Aug 14 2013
Energy company Cuadrilla is unlikely to turn an area which has become the focus of anti-fracking protests into a fossil fuel production site.
The firm, which started exploratory oil drilling near Balcombe, West Sussex, earlier this month, said there are likely to be other more suitable sites.
The company also said it was not planning on focusing on any more sites "at the moment" in Sussex, a county which has become a focal point for anti-fracking protests.
For more than two weeks, campaigners have staged a gathering at the entrance to the exploratory site to highlight their concerns about fracking and slow down deliveries, and this week hundreds more activists are expected to descend on Balcombe for a six-day camp, dubbed Reclaim the Power.

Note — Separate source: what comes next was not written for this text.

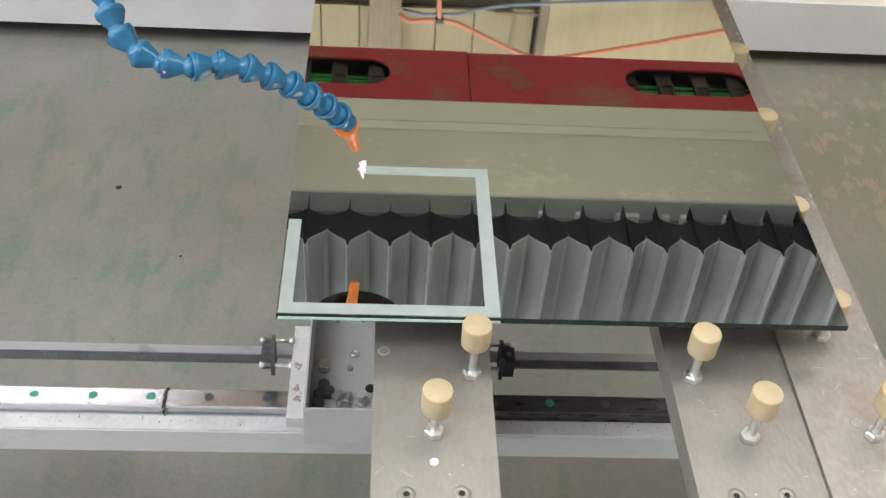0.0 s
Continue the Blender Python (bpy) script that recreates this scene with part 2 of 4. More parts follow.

Although Cuadrilla has said it does not propose to conduct hydraulic fracturing in the area, opponents to the extraction method fear the company could do so in the future.
Opponents of the controversial method of fracking, which involves high pressure liquid pumped deep underground to split shale rock and release gas supplies, have highlighted concerns about potential water contamination and environmental damage, as well as small-scale earthquakes.
David Cameron has claimed fracking will attract "real public support" when the benefits are explained, such as potentially cutting energy bills, adding the process would cause only "very minor change to the landscape", and bring a thriving shale-gas industry with tens of thousands of jobs.
Alison Stevenson, the chairman of Balcombe Parish Council, has written an open letter stating that if the No Dash for Gas group intends to break the law during the event, starting this Friday, then it should stay away.
A spokeswoman for No Dash for Gas said: "People will be taking direct action but there is no intention to get arrested and break the law, and if there is any violence it will not come from us."
Friends of the Earth head of campaigns Andrew Pendleton said: "Communities don't want to see their quality of life and local environment threatened by fracking, and are rightly sceptical about claims it will lead to cheaper fuel bills."